-- start DATASET EXTRACT --
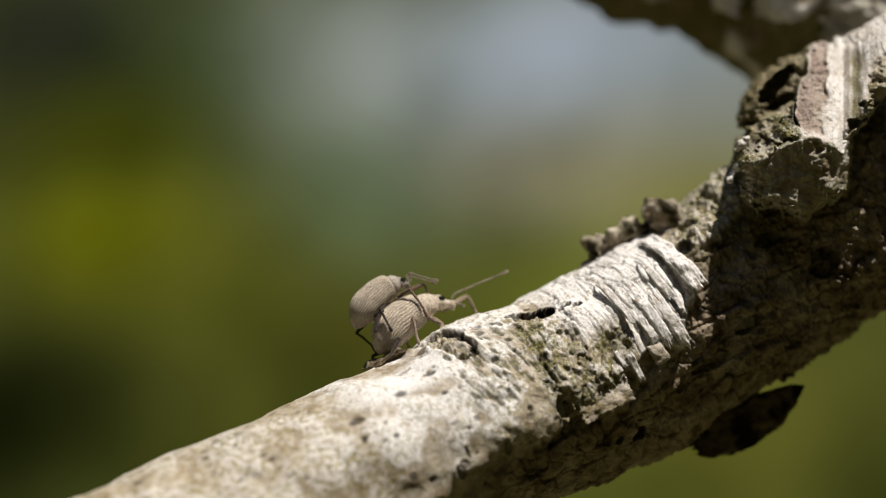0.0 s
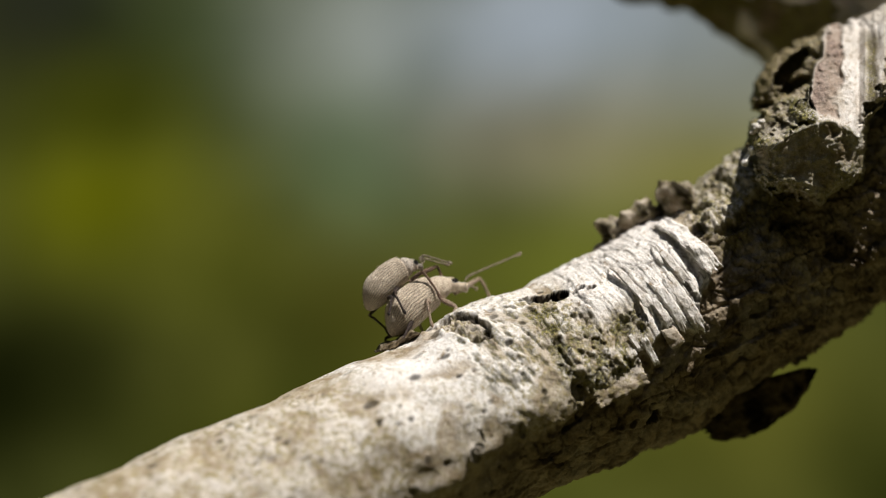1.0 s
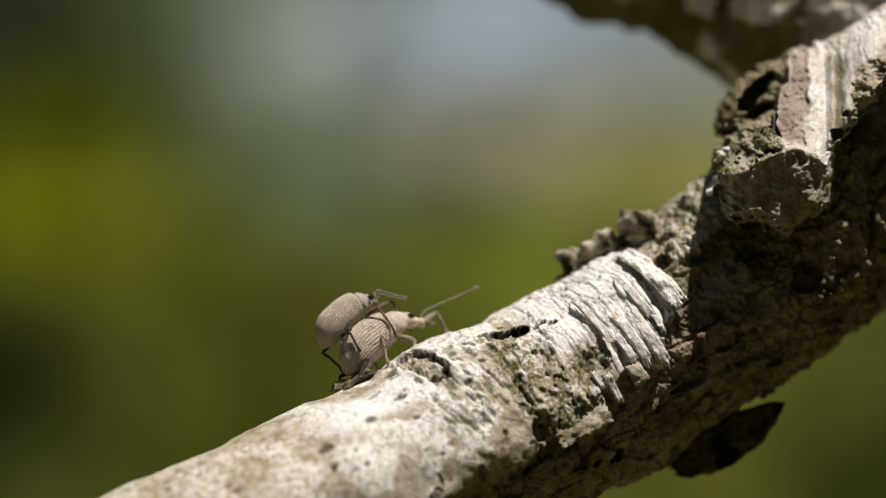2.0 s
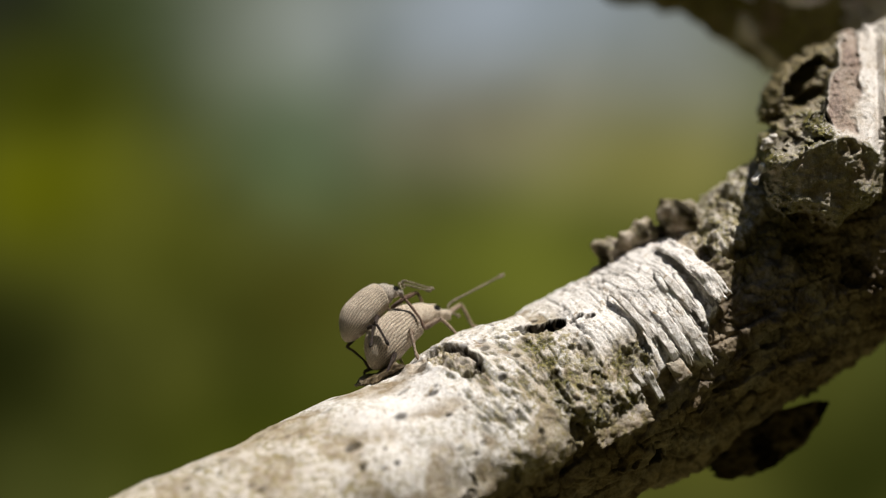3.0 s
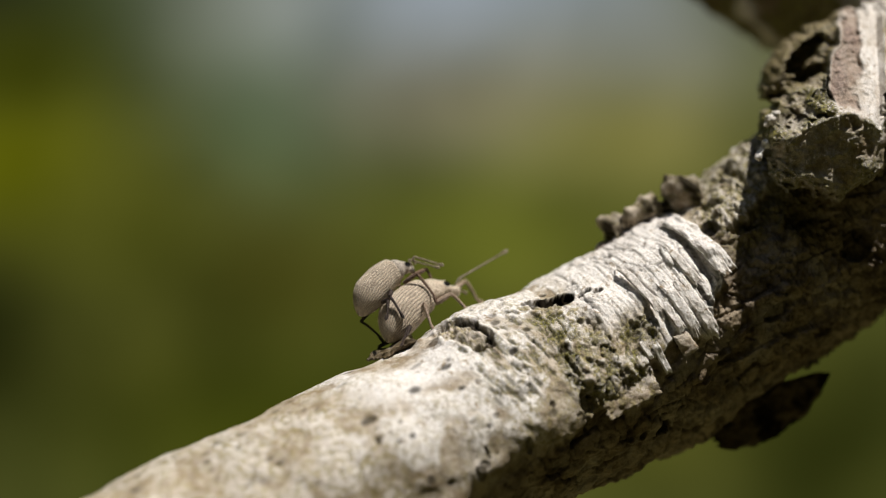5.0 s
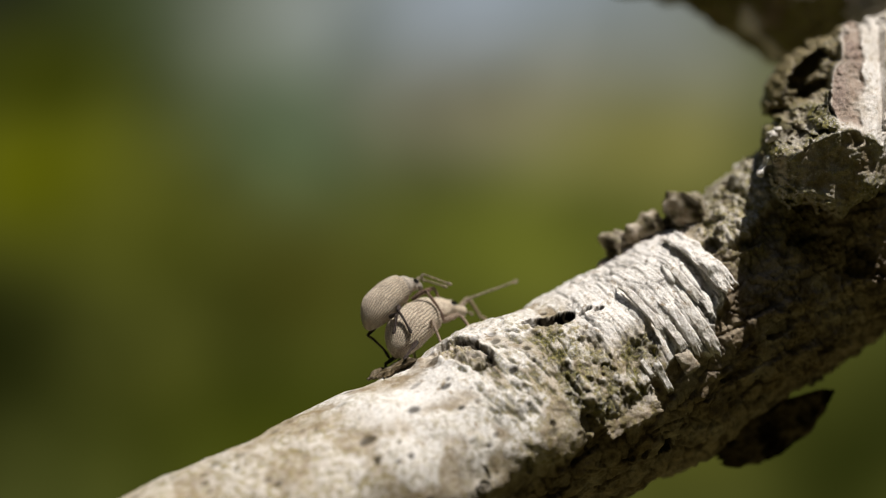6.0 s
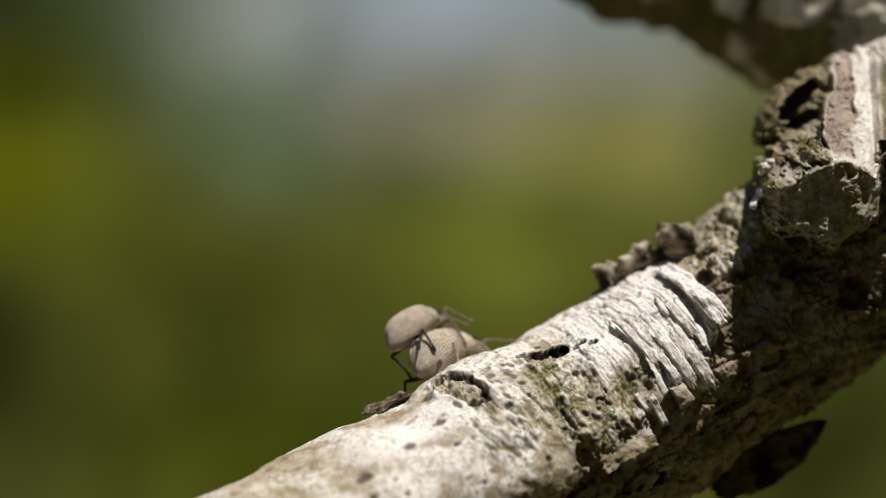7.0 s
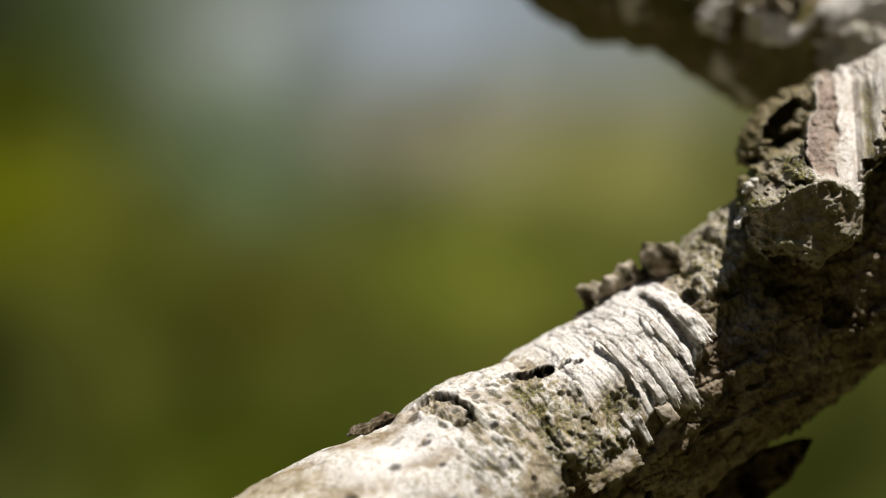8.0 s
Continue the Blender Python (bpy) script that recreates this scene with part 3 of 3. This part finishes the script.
-- end DATASET EXTRACT --
- WRITTEN EXERCISE -
Every line of the material is to be quoted exactly, with no pictures carried over.

- SOLUTION TO THIS EXERCISE -
0.0 s
1.0 s
2.0 s
3.0 s
5.0 s
6.0 s
7.0 s
8.0 s
Continue the Blender Python (bpy) script that recreates this scene with part 3 of 3. This part finishes the script.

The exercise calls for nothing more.